(Rows from a dataset of clips and code)

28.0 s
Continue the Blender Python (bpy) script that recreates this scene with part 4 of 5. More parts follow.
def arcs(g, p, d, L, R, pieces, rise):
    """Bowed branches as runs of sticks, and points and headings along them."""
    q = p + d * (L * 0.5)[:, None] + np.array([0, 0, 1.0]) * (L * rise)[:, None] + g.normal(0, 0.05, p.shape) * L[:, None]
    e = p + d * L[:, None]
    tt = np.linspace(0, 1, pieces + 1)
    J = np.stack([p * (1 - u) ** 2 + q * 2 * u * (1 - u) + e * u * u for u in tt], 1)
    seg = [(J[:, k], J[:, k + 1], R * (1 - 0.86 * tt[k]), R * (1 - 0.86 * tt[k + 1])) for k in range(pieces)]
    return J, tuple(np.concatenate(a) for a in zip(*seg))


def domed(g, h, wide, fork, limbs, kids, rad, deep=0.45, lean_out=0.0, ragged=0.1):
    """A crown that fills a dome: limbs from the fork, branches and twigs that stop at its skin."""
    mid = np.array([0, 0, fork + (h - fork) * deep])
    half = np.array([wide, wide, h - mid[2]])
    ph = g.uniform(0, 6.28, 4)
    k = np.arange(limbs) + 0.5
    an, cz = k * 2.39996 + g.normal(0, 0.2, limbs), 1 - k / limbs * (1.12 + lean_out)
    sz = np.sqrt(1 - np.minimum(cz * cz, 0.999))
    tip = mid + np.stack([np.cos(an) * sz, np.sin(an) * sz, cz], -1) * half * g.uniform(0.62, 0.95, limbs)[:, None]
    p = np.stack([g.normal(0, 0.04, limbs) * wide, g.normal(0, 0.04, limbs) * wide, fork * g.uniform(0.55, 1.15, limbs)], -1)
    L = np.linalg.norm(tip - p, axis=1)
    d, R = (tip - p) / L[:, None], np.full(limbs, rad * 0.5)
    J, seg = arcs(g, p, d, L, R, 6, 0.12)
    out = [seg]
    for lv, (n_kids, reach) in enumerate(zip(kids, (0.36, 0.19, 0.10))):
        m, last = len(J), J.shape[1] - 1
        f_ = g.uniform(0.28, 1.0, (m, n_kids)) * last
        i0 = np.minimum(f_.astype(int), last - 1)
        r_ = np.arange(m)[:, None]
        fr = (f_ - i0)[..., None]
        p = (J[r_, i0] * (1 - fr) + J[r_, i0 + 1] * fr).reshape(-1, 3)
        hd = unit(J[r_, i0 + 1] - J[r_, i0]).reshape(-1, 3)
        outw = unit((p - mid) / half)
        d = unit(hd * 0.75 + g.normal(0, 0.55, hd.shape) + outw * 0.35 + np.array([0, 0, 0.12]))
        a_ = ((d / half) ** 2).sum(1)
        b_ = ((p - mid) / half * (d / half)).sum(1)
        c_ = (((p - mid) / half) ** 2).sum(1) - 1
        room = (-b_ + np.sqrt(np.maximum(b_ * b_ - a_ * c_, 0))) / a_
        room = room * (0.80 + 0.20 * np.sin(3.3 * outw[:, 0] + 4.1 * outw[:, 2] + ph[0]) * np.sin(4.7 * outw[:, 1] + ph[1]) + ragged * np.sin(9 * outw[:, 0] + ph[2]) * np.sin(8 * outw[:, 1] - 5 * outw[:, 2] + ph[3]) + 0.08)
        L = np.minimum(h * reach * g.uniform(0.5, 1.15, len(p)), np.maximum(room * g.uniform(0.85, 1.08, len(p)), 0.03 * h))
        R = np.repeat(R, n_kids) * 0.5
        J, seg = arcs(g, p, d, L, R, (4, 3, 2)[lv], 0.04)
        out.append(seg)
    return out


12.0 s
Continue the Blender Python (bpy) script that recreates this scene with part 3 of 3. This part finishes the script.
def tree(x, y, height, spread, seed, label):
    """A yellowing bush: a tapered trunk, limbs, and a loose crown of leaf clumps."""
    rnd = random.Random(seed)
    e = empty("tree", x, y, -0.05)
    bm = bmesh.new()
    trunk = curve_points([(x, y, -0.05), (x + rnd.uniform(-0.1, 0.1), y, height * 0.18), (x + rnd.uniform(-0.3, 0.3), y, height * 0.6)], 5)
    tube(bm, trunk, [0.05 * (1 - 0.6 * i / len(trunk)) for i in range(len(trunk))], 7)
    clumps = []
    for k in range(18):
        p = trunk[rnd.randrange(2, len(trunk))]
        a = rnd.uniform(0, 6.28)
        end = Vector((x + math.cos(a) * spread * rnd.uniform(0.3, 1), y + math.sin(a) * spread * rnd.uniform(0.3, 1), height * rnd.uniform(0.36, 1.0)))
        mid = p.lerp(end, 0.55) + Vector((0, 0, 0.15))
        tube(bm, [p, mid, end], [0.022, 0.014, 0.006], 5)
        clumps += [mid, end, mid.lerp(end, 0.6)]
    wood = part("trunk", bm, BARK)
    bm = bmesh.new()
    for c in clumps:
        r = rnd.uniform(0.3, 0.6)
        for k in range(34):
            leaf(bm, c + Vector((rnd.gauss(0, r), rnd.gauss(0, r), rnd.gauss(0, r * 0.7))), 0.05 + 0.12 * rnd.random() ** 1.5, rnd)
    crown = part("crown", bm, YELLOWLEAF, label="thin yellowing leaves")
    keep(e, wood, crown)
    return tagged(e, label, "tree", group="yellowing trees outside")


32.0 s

Task objective » Restate all of the entries above precisely.

Exercise output »
28.0 s
Continue the Blender Python (bpy) script that recreates this scene with part 4 of 5. More parts follow.
def arcs(g, p, d, L, R, pieces, rise):
    """Bowed branches as runs of sticks, and points and headings along them."""
    q = p + d * (L * 0.5)[:, None] + np.array([0, 0, 1.0]) * (L * rise)[:, None] + g.normal(0, 0.05, p.shape) * L[:, None]
    e = p + d * L[:, None]
    tt = np.linspace(0, 1, pieces + 1)
    J = np.stack([p * (1 - u) ** 2 + q * 2 * u * (1 - u) + e * u * u for u in tt], 1)
    seg = [(J[:, k], J[:, k + 1], R * (1 - 0.86 * tt[k]), R * (1 - 0.86 * tt[k + 1])) for k in range(pieces)]
    return J, tuple(np.concatenate(a) for a in zip(*seg))


def domed(g, h, wide, fork, limbs, kids, rad, deep=0.45, lean_out=0.0, ragged=0.1):
    """A crown that fills a dome: limbs from the fork, branches and twigs that stop at its skin."""
    mid = np.array([0, 0, fork + (h - fork) * deep])
    half = np.array([wide, wide, h - mid[2]])
    ph = g.uniform(0, 6.28, 4)
    k = np.arange(limbs) + 0.5
    an, cz = k * 2.39996 + g.normal(0, 0.2, limbs), 1 - k / limbs * (1.12 + lean_out)
    sz = np.sqrt(1 - np.minimum(cz * cz, 0.999))
    tip = mid + np.stack([np.cos(an) * sz, np.sin(an) * sz, cz], -1) * half * g.uniform(0.62, 0.95, limbs)[:, None]
    p = np.stack([g.normal(0, 0.04, limbs) * wide, g.normal(0, 0.04, limbs) * wide, fork * g.uniform(0.55, 1.15, limbs)], -1)
    L = np.linalg.norm(tip - p, axis=1)
    d, R = (tip - p) / L[:, None], np.full(limbs, rad * 0.5)
    J, seg = arcs(g, p, d, L, R, 6, 0.12)
    out = [seg]
    for lv, (n_kids, reach) in enumerate(zip(kids, (0.36, 0.19, 0.10))):
        m, last = len(J), J.shape[1] - 1
        f_ = g.uniform(0.28, 1.0, (m, n_kids)) * last
        i0 = np.minimum(f_.astype(int), last - 1)
        r_ = np.arange(m)[:, None]
        fr = (f_ - i0)[..., None]
        p = (J[r_, i0] * (1 - fr) + J[r_, i0 + 1] * fr).reshape(-1, 3)
        hd = unit(J[r_, i0 + 1] - J[r_, i0]).reshape(-1, 3)
        outw = unit((p - mid) / half)
        d = unit(hd * 0.75 + g.normal(0, 0.55, hd.shape) + outw * 0.35 + np.array([0, 0, 0.12]))
        a_ = ((d / half) ** 2).sum(1)
        b_ = ((p - mid) / half * (d / half)).sum(1)
        c_ = (((p - mid) / half) ** 2).sum(1) - 1
        room = (-b_ + np.sqrt(np.maximum(b_ * b_ - a_ * c_, 0))) / a_
        room = room * (0.80 + 0.20 * np.sin(3.3 * outw[:, 0] + 4.1 * outw[:, 2] + ph[0]) * np.sin(4.7 * outw[:, 1] + ph[1]) + ragged * np.sin(9 * outw[:, 0] + ph[2]) * np.sin(8 * outw[:, 1] - 5 * outw[:, 2] + ph[3]) + 0.08)
        L = np.minimum(h * reach * g.uniform(0.5, 1.15, len(p)), np.maximum(room * g.uniform(0.85, 1.08, len(p)), 0.03 * h))
        R = np.repeat(R, n_kids) * 0.5
        J, seg = arcs(g, p, d, L, R, (4, 3, 2)[lv], 0.04)
        out.append(seg)
    return out


12.0 s
Continue the Blender Python (bpy) script that recreates this scene with part 3 of 3. This part finishes the script.
def tree(x, y, height, spread, seed, label):
    """A yellowing bush: a tapered trunk, limbs, and a loose crown of leaf clumps."""
    rnd = random.Random(seed)
    e = empty("tree", x, y, -0.05)
    bm = bmesh.new()
    trunk = curve_points([(x, y, -0.05), (x + rnd.uniform(-0.1, 0.1), y, height * 0.18), (x + rnd.uniform(-0.3, 0.3), y, height * 0.6)], 5)
    tube(bm, trunk, [0.05 * (1 - 0.6 * i / len(trunk)) for i in range(len(trunk))], 7)
    clumps = []
    for k in range(18):
        p = trunk[rnd.randrange(2, len(trunk))]
        a = rnd.uniform(0, 6.28)
        end = Vector((x + math.cos(a) * spread * rnd.uniform(0.3, 1), y + math.sin(a) * spread * rnd.uniform(0.3, 1), height * rnd.uniform(0.36, 1.0)))
        mid = p.lerp(end, 0.55) + Vector((0, 0, 0.15))
        tube(bm, [p, mid, end], [0.022, 0.014, 0.006], 5)
        clumps += [mid, end, mid.lerp(end, 0.6)]
    wood = part("trunk", bm, BARK)
    bm = bmesh.new()
    for c in clumps:
        r = rnd.uniform(0.3, 0.6)
        for k in range(34):
            leaf(bm, c + Vector((rnd.gauss(0, r), rnd.gauss(0, r), rnd.gauss(0, r * 0.7))), 0.05 + 0.12 * rnd.random() ** 1.5, rnd)
    crown = part("crown", bm, YELLOWLEAF, label="thin yellowing leaves")
    keep(e, wood, crown)
    return tagged(e, label, "tree", group="yellowing trees outside")


32.0 s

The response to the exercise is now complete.